Amid renewed talk about cryptocurrency prices surging in the second half of 2018, one of the industry’s oldest commentators has said he does not think this year will see new all-time highs.
‘SIDEWAYS AND DOWNSIDE POTENTIAL’
In a forecast and analysis August 2, economist and investor Tuur Demeester said that 2018 would likely fulfil the role of a “shakeout year” in both Bitcoin and altcoin markets.
“…For 2018 we see more sideways and downside potential in the Bitcoin price due to sluggish retail demand, hesitation from institutions, and a current market cap that seems too high relative to on-chain activity,” he summarized.
Despite Bitcoin prices dropping up to 70 percent versus previous all-time highs around $20,000 in December 2017, recent months have seen various bullish short-term forecasts appear from financial sources involved in the cryptocurrency space.

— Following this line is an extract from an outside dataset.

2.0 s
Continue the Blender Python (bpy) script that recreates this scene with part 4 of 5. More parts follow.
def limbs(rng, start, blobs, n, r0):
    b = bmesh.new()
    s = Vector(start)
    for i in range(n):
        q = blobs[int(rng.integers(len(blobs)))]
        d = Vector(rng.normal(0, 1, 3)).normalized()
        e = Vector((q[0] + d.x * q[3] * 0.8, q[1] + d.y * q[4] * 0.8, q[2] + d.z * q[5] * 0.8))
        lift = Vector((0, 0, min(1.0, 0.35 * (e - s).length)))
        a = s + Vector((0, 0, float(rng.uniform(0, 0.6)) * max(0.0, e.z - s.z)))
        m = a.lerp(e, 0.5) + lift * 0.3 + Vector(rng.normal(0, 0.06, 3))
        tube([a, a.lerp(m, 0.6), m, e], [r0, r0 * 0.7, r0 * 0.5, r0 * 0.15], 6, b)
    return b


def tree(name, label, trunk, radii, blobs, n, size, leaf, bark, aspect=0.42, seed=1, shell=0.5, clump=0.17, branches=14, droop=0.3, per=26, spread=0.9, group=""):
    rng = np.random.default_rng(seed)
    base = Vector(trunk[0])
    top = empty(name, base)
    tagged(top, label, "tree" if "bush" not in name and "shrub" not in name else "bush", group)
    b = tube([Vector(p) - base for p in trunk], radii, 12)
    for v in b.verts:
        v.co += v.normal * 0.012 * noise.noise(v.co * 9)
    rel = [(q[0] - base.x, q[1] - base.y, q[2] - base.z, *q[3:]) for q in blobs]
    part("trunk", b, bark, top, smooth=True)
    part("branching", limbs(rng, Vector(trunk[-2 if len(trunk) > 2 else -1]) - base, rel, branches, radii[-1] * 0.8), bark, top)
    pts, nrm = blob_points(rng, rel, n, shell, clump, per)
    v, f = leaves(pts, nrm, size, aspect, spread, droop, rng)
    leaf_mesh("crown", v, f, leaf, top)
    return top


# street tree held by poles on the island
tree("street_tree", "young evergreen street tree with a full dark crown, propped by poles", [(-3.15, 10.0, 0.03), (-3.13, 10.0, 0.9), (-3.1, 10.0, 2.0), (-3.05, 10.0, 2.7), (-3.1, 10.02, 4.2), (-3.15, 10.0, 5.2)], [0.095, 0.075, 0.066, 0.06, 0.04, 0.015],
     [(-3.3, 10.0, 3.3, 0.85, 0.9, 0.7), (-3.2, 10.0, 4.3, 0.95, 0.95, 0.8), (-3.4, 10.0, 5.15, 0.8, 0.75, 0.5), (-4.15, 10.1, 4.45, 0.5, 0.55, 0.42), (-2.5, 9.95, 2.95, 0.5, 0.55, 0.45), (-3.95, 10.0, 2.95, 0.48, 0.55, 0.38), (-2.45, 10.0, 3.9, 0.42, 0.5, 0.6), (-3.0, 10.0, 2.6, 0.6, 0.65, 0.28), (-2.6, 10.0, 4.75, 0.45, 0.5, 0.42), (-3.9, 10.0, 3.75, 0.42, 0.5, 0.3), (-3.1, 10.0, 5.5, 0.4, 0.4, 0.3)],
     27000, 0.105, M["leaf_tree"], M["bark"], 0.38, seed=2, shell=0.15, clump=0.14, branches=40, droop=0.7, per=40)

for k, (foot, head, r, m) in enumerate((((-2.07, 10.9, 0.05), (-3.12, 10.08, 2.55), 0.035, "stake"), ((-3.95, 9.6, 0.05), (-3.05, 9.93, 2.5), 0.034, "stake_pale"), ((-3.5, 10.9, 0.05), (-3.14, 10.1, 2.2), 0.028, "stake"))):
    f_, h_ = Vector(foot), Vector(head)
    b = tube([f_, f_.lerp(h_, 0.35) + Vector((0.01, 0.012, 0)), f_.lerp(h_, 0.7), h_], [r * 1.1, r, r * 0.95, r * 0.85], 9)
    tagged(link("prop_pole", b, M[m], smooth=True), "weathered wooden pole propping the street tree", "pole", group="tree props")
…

Both individuals such as Tom Lee and surveys of wider sentiment have pointed to a belief BTC/USD $6573.42 will end this year around the $20,000 mark or higher.
BALANCING PRECIPITOUS GROWTH
For Demeester, however, the current global landscape does not support such theories.
“We think the market likely needs more time to absorb the recent 30 month rally, which could produce lower prices,” he continued.
We don’t foresee new all time highs in Bitcoin for 2018, and unless data starts suggesting differently, we are expecting mostly sideways or lower price action.
The piece came just a day before major news New York Stock Exchange owner Intercontinental Exchange announced it would launch a regulated digital asset platform in November.
The reveal served to further fuel optimism about Bitcoin, which had already begun dropping from recent highs around $8450 in late July.
CNBC presenter and investment manager Brian Kelly even called the move the “event of the year” for Bitcoin, while markets appeared not to react, prices continuing to fall below $7000 since.
On the subject of a Bitcoin ETF, Demeester also adopted a pragmatic view, saying it was “unlikely” regulators would approve the instrument before 2019 but acknowledging its potential impact.
“A Bitcoin ETF approval, even if it’s delayed, would be a huge deal because it makes the asset extremely accessible for the retail investor. After the first gold ETF went live in 2004, the gold price rallied by 350% (and it’s still 200% higher today),” he noted.